Concern is working with 480,000 small-holder farmers in 18 countries across Africa and bringing in these techniques.

Abdourahimoune Adamou, 43, and his teenage sons Zaidou and Siraji work the land they farm every day (Pic: Chris de Bode/Panos Pictures for Concern Worldwide)

"The other aspect of this, you know, we’re working in Niger, areas where Boko Haram is operating. Farmers that are kind of forced off their land, what do they do? They are targeted by terrorist groups, and if you don’t have any means of income, they’re asked to join the fight.

"We have to look at the interconnectedness of conflict, climate change and militarisation, but not to be overwhelmed. There are very clear solutions, but these need to be scaled up."

Acknowledging the British Defence Ministry’s position on conflict and climate change, what is the Department of Defence’s approach?
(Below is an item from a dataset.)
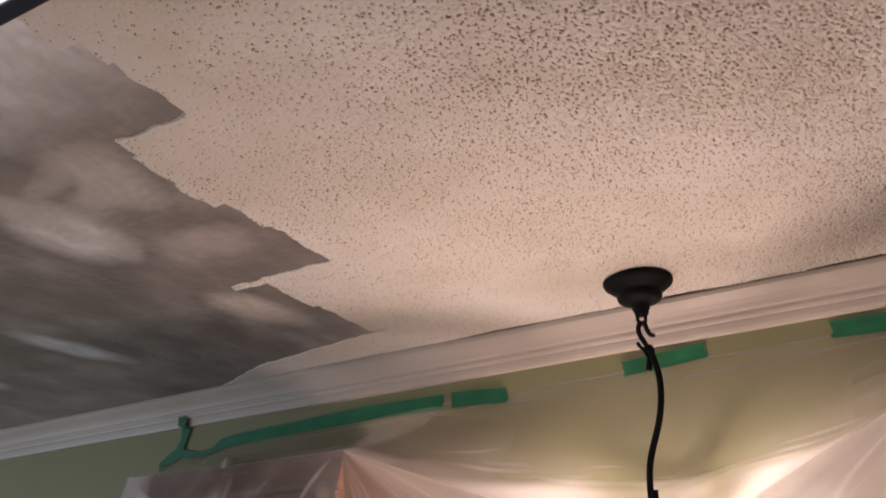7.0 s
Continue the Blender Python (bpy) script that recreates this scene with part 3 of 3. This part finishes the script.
def tape(points, widths, label, torn=0.003):
    """A strip of tape along points (x, z) on the wall, with torn ends."""
    bm = bmesh.new()
    line = smooth_line([(x, 0, z) for x, z in points], 6)
    n, rows = len(line), 6
    grid = []
    for i, p in enumerate(line):
        d = (line[min(i + 1, n - 1)] - line[max(i - 1, 0)]).normalized()
        nrm = Vector((-d.z, 0, d.x))
        t = i / (n - 1) * (len(widths) - 1)
        k = min(int(t), len(widths) - 2)
        w = widths[k] + (widths[k + 1] - widths[k]) * (t - k)
        row = []
        for j in range(rows + 1):
            s = j / rows - 0.5
            q = p + nrm * (s * w)
            if i in (0, n - 1):
                q += d * rs.uniform(-torn, torn)
            q.y = -0.0052 - (0.0185 if q.z > 2.3625 else 0.0) - 0.0012 * abs(noise.noise(q * 40)) - (0.0003 if j in (0, rows) else 0)
            row.append(q)
        grid.append(row)
    front = [[bm.verts.new(q) for q in row] for row in grid]
    back = [[bm.verts.new((q.x, q.y + 0.0008, q.z)) for q in row] for row in grid]
    for g in (front, back):
        for a, b in zip(g, g[1:]):
            for j in range(rows):
                bm.faces.new((a[j], b[j], b[j + 1], a[j + 1]))
    rim = [(i, 0) for i in range(n)] + [(n - 1, j) for j in range(1, rows + 1)] + [(i, rows) for i in range(n - 2, -1, -1)] + [(0, j) for j in range(rows - 1, 0, -1)]
    for (i, j), (k, l) in zip(rim, rim[1:] + rim[:1]):
        bm.faces.new((front[i][j], front[k][l], back[k][l], back[i][j]))
    return tagged(part("tape_strip", bm, M_TAPE), label, "painter's tape", "green tape strips along the wall")


tape([(-0.084, 2.328), (0.0, 2.3335), (0.081, 2.340)], [0.030, 0.031, 0.030], "short strip of green painter's tape holding plastic film")
tape([(0.303, 2.338), (0.375, 2.336), (0.447, 2.3325)], [0.032, 0.033, 0.034], "short strip of green painter's tape holding plastic film")
tape([(-0.474, 2.322), (-0.405, 2.319), (-0.340, 2.314)], [0.034, 0.034, 0.032], "short strip of green painter's tape beside a long one")
tape([(-1.275, 2.298), (-1.22, 2.287), (-1.165, 2.292), (-1.11, 2.309), (-0.9, 2.317), (-0.7, 2.3225), (-0.495, 2.3215)], [0.020, 0.016, 0.018, 0.028, 0.031, 0.034, 0.033], "long strip of green painter's tape, crumpled at its end")
tape([(-1.263, 2.388), (-1.266, 2.36), (-1.272, 2.33), (-1.285, 2.305)], [0.030, 0.028, 0.020, 0.026], "crumpled upright scrap of green painter's tape")
tape([(-1.268, 2.303), (-1.305, 2.29), (-1.348, 2.268)], [0.026, 0.030, 0.022], "crumpled scrap of green painter's tape")
tape([(0.932, 2.327), (0.965, 2.334), (1.05, 2.335), (1.2, 2.331), (1.38, 2.328)], [0.008, 0.028, 0.034, 0.034, 0.034], "strip of green painter's tape with a crumpled end")

# ---- wall bracket ----
br = thing("curtain_bracket", -1.482, 0, 2.185, "small dark metal hook bracket on the green wall", "bracket")
under(br, part("plate", box(bmesh.new(), -1.470, -0.004, 2.176, -1.458, 0.001, 2.196, 0.001), M_BLACK))
under(br, part("hook", tube(bmesh.new(), smooth_line([(-1.464, -0.003, 2.186), (-1.475, -0.022, 2.184), (-1.488, -0.034, 2.180), (-1.497, -0.036, 2.186), (-1.494, -0.035, 2.194)]), 0.0048, 8), M_BLACK, smooth=True))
In a statement, the Department said: "In terms of the security domain, it is well established that, globally, climate change could aggravate existing water and food shortages and increase the likelihood of regional instability, with resultant humanitarian and economic crises.

"Population growth and migration flows will also be influenced by the effects of climate change which can be seen as a threat multiplier that may exacerbate existing trends, tensions and instability both within Europe and across European borders.

"Recent research suggests that an unprecedented drought in the southern Mediterranean has been one of many drivers shaping local conflicts that triggered the Syrian civil war, which ultimately led to the substantial increase in refugee flows to Europe.

"The impacts of climate change on the Arctic region illustrate the multiple interactions between human security and geopolitical risks, even though they are not currently associated with direct geopolitical conflicts".

The Government’s White Paper on Defence notes that Ireland’s geographic position does not pre-dispose us to the same level of risk of natural disasters as many other countries.

However, it also points out that the effects of climate change are continuing to lead to changes in weather patterns and an increased probability that severe weather events such as flooding could become more commonplace in Ireland.

The Government’s approach to emergency planning has continued to evolve in light of recent severe weather emergency events.